▸ GIVEN EXERCISE: Transcribe everything in the data word for word. Pictures are left out.

▸ INFORMATION SUPPLIED:
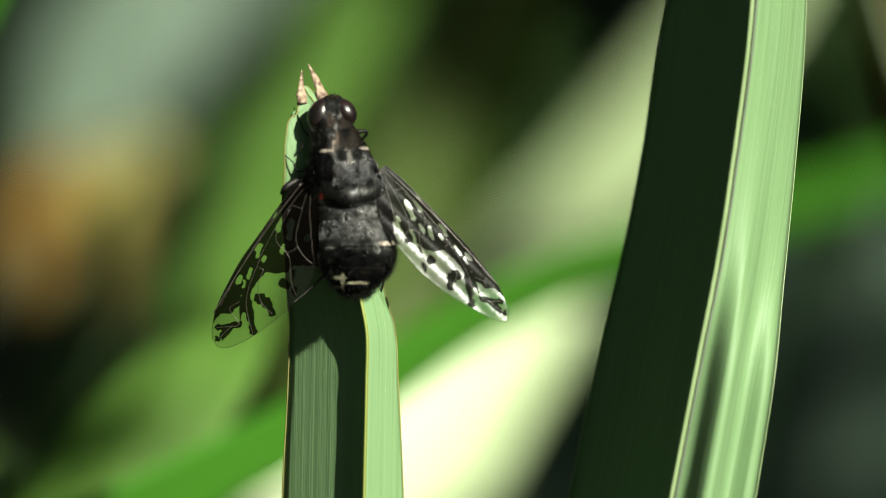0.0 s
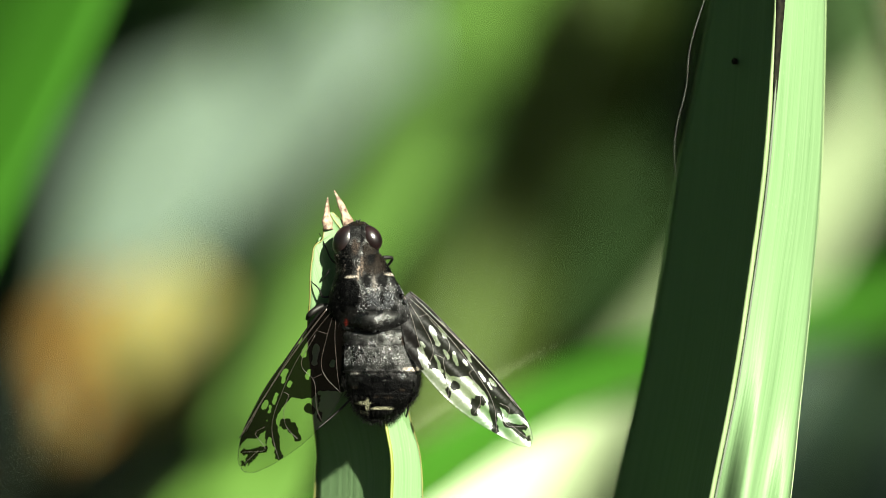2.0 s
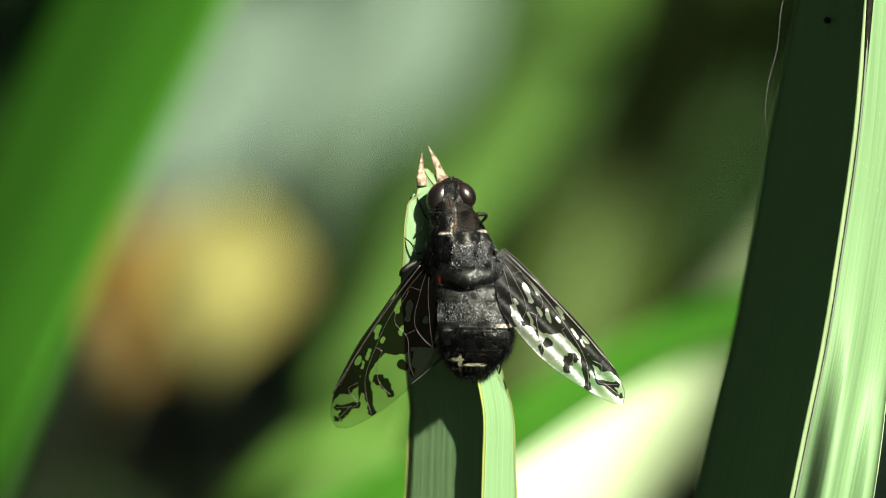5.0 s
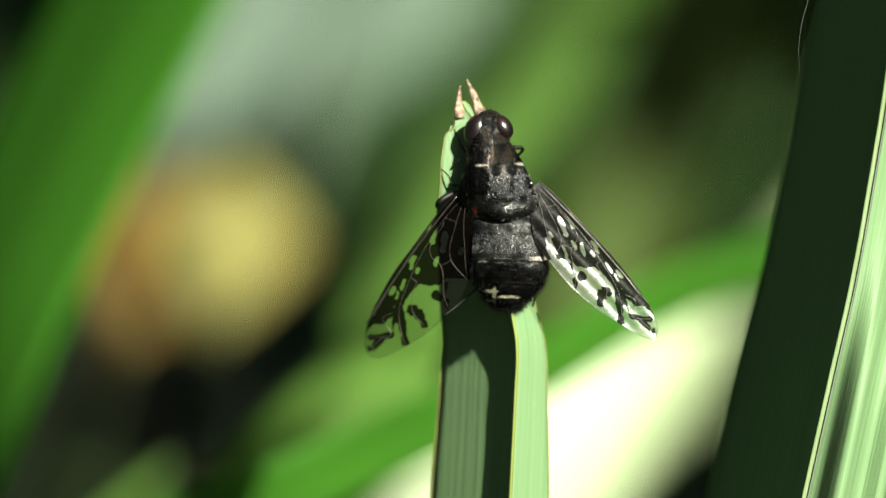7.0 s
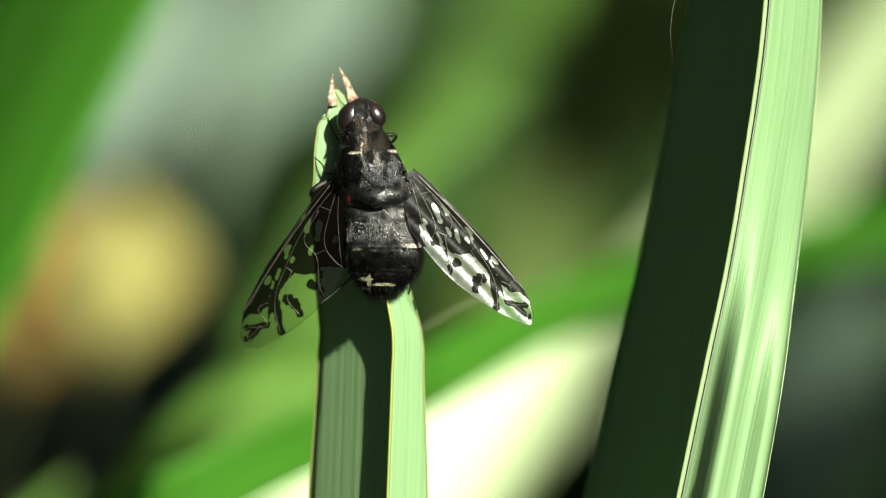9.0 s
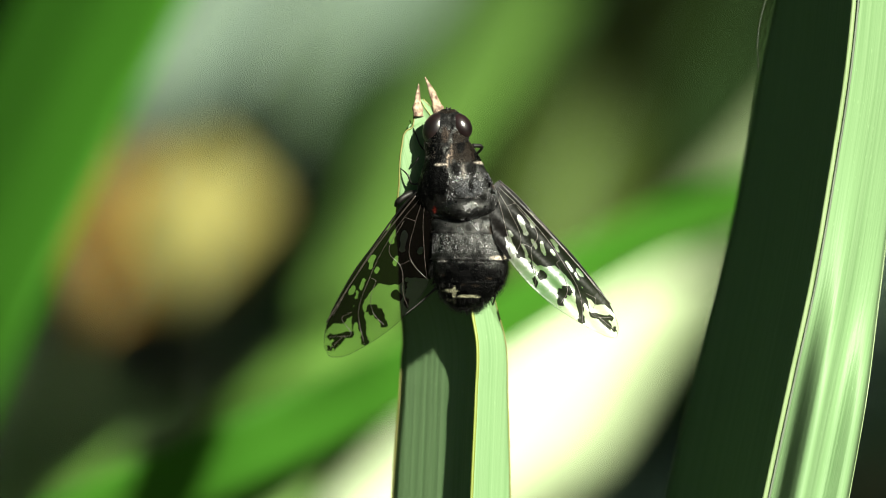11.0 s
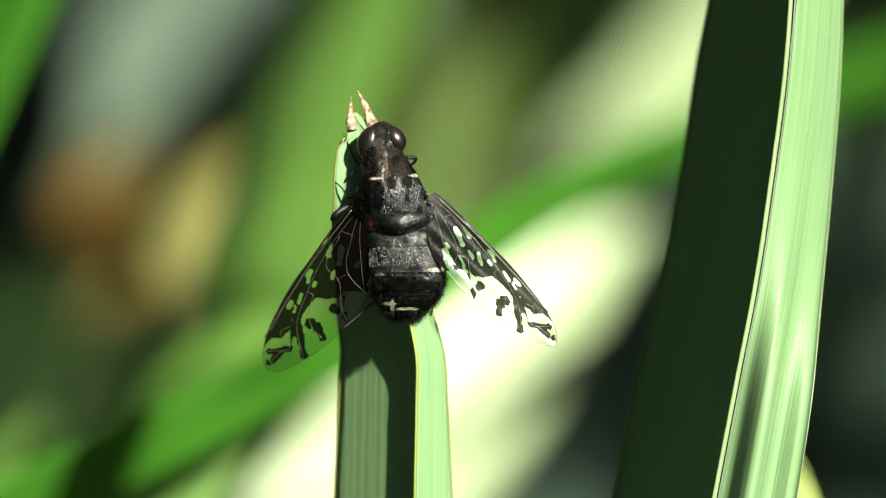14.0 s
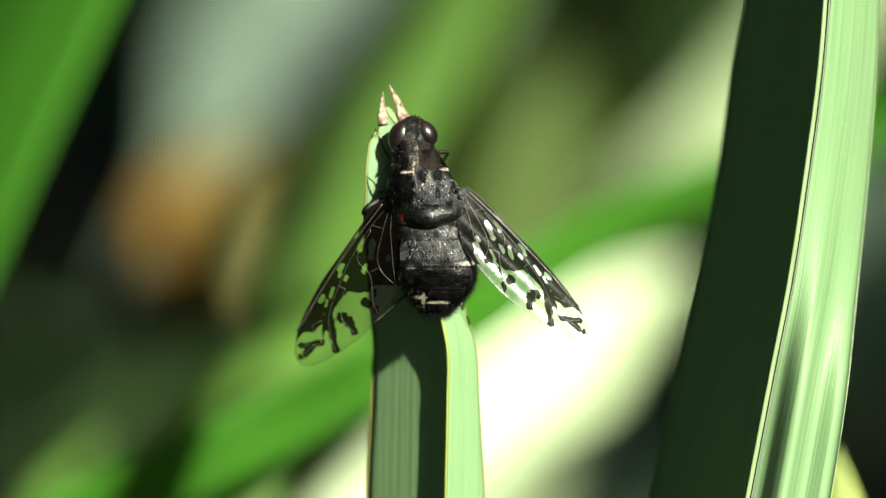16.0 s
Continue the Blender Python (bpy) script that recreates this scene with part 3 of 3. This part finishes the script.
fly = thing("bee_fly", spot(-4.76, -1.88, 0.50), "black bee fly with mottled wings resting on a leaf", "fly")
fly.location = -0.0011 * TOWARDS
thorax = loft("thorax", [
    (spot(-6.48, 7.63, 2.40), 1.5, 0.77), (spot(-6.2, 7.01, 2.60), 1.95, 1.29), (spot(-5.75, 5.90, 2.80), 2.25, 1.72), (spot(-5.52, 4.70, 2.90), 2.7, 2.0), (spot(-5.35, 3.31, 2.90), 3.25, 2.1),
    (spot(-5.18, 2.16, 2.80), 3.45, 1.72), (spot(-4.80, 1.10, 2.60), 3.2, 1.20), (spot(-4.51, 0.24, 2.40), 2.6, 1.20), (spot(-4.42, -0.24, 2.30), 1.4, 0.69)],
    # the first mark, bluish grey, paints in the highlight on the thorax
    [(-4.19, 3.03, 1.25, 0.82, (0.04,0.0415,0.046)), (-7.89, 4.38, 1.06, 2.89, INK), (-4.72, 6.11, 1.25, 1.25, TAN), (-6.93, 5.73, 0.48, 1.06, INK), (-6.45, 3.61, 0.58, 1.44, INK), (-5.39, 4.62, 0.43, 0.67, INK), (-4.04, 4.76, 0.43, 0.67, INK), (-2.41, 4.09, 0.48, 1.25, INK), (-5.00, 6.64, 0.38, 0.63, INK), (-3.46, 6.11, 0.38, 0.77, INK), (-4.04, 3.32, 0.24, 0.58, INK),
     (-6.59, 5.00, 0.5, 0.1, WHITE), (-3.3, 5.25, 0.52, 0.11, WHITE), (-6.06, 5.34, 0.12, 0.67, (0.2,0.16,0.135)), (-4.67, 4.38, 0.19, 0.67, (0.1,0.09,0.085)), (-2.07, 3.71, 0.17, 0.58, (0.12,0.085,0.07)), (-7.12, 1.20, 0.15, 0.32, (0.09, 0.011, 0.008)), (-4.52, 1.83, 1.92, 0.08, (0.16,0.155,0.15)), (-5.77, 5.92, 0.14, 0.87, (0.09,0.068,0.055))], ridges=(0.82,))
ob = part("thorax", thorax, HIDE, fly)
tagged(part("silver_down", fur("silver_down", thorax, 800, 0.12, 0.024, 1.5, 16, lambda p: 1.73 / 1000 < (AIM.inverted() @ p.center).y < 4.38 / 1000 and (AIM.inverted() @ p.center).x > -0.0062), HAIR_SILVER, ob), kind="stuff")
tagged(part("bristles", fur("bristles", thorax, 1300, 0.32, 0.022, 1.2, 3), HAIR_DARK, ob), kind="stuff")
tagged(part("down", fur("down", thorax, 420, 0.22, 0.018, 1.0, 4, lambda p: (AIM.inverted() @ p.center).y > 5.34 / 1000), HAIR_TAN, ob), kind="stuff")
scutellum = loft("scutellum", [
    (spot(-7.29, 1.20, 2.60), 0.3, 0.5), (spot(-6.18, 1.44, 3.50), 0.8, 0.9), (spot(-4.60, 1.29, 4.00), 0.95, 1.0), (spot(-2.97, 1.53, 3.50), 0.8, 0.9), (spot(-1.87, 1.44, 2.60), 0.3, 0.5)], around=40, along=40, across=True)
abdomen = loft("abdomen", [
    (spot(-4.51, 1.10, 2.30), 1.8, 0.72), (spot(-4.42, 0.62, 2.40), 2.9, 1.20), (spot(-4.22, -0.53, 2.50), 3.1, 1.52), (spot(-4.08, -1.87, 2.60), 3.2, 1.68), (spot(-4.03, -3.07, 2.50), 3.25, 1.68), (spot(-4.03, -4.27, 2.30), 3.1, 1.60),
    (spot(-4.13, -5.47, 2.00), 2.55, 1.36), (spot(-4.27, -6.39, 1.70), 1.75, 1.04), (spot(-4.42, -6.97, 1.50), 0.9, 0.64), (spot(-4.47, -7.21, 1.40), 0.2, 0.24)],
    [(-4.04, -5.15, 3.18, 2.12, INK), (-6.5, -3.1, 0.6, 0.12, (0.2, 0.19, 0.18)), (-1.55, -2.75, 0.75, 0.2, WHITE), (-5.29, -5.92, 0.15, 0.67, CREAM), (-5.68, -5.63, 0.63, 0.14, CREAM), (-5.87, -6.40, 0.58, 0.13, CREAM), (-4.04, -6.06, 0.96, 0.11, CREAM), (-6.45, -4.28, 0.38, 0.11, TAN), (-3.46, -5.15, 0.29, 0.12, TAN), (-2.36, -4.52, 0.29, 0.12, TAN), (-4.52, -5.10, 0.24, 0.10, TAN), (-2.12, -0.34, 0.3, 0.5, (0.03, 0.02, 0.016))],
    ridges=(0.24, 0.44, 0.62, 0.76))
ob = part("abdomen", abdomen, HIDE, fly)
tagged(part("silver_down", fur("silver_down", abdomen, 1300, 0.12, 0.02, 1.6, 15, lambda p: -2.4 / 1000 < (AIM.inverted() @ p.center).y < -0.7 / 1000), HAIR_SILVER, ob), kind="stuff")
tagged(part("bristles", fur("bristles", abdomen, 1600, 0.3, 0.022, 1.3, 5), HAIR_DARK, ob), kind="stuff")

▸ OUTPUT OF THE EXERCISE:
0.0 s
2.0 s
5.0 s
7.0 s
9.0 s
11.0 s
14.0 s
16.0 s
Continue the Blender Python (bpy) script that recreates this scene with part 3 of 3. This part finishes the script.
fly = thing("bee_fly", spot(-4.76, -1.88, 0.50), "black bee fly with mottled wings resting on a leaf", "fly")
fly.location = -0.0011 * TOWARDS
thorax = loft("thorax", [
    (spot(-6.48, 7.63, 2.40), 1.5, 0.77), (spot(-6.2, 7.01, 2.60), 1.95, 1.29), (spot(-5.75, 5.90, 2.80), 2.25, 1.72), (spot(-5.52, 4.70, 2.90), 2.7, 2.0), (spot(-5.35, 3.31, 2.90), 3.25, 2.1),
    (spot(-5.18, 2.16, 2.80), 3.45, 1.72), (spot(-4.80, 1.10, 2.60), 3.2, 1.20), (spot(-4.51, 0.24, 2.40), 2.6, 1.20), (spot(-4.42, -0.24, 2.30), 1.4, 0.69)],
    # the first mark, bluish grey, paints in the highlight on the thorax
    [(-4.19, 3.03, 1.25, 0.82, (0.04,0.0415,0.046)), (-7.89, 4.38, 1.06, 2.89, INK), (-4.72, 6.11, 1.25, 1.25, TAN), (-6.93, 5.73, 0.48, 1.06, INK), (-6.45, 3.61, 0.58, 1.44, INK), (-5.39, 4.62, 0.43, 0.67, INK), (-4.04, 4.76, 0.43, 0.67, INK), (-2.41, 4.09, 0.48, 1.25, INK), (-5.00, 6.64, 0.38, 0.63, INK), (-3.46, 6.11, 0.38, 0.77, INK), (-4.04, 3.32, 0.24, 0.58, INK),
     (-6.59, 5.00, 0.5, 0.1, WHITE), (-3.3, 5.25, 0.52, 0.11, WHITE), (-6.06, 5.34, 0.12, 0.67, (0.2,0.16,0.135)), (-4.67, 4.38, 0.19, 0.67, (0.1,0.09,0.085)), (-2.07, 3.71, 0.17, 0.58, (0.12,0.085,0.07)), (-7.12, 1.20, 0.15, 0.32, (0.09, 0.011, 0.008)), (-4.52, 1.83, 1.92, 0.08, (0.16,0.155,0.15)), (-5.77, 5.92, 0.14, 0.87, (0.09,0.068,0.055))], ridges=(0.82,))
ob = part("thorax", thorax, HIDE, fly)
tagged(part("silver_down", fur("silver_down", thorax, 800, 0.12, 0.024, 1.5, 16, lambda p: 1.73 / 1000 < (AIM.inverted() @ p.center).y < 4.38 / 1000 and (AIM.inverted() @ p.center).x > -0.0062), HAIR_SILVER, ob), kind="stuff")
tagged(part("bristles", fur("bristles", thorax, 1300, 0.32, 0.022, 1.2, 3), HAIR_DARK, ob), kind="stuff")
tagged(part("down", fur("down", thorax, 420, 0.22, 0.018, 1.0, 4, lambda p: (AIM.inverted() @ p.center).y > 5.34 / 1000), HAIR_TAN, ob), kind="stuff")
scutellum = loft("scutellum", [
    (spot(-7.29, 1.20, 2.60), 0.3, 0.5), (spot(-6.18, 1.44, 3.50), 0.8, 0.9), (spot(-4.60, 1.29, 4.00), 0.95, 1.0), (spot(-2.97, 1.53, 3.50), 0.8, 0.9), (spot(-1.87, 1.44, 2.60), 0.3, 0.5)], around=40, along=40, across=True)
abdomen = loft("abdomen", [
    (spot(-4.51, 1.10, 2.30), 1.8, 0.72), (spot(-4.42, 0.62, 2.40), 2.9, 1.20), (spot(-4.22, -0.53, 2.50), 3.1, 1.52), (spot(-4.08, -1.87, 2.60), 3.2, 1.68), (spot(-4.03, -3.07, 2.50), 3.25, 1.68), (spot(-4.03, -4.27, 2.30), 3.1, 1.60),
    (spot(-4.13, -5.47, 2.00), 2.55, 1.36), (spot(-4.27, -6.39, 1.70), 1.75, 1.04), (spot(-4.42, -6.97, 1.50), 0.9, 0.64), (spot(-4.47, -7.21, 1.40), 0.2, 0.24)],
    [(-4.04, -5.15, 3.18, 2.12, INK), (-6.5, -3.1, 0.6, 0.12, (0.2, 0.19, 0.18)), (-1.55, -2.75, 0.75, 0.2, WHITE), (-5.29, -5.92, 0.15, 0.67, CREAM), (-5.68, -5.63, 0.63, 0.14, CREAM), (-5.87, -6.40, 0.58, 0.13, CREAM), (-4.04, -6.06, 0.96, 0.11, CREAM), (-6.45, -4.28, 0.38, 0.11, TAN), (-3.46, -5.15, 0.29, 0.12, TAN), (-2.36, -4.52, 0.29, 0.12, TAN), (-4.52, -5.10, 0.24, 0.10, TAN), (-2.12, -0.34, 0.3, 0.5, (0.03, 0.02, 0.016))],
    ridges=(0.24, 0.44, 0.62, 0.76))
ob = part("abdomen", abdomen, HIDE, fly)
tagged(part("silver_down", fur("silver_down", abdomen, 1300, 0.12, 0.02, 1.6, 15, lambda p: -2.4 / 1000 < (AIM.inverted() @ p.center).y < -0.7 / 1000), HAIR_SILVER, ob), kind="stuff")
tagged(part("bristles", fur("bristles", abdomen, 1600, 0.3, 0.022, 1.3, 5), HAIR_DARK, ob), kind="stuff")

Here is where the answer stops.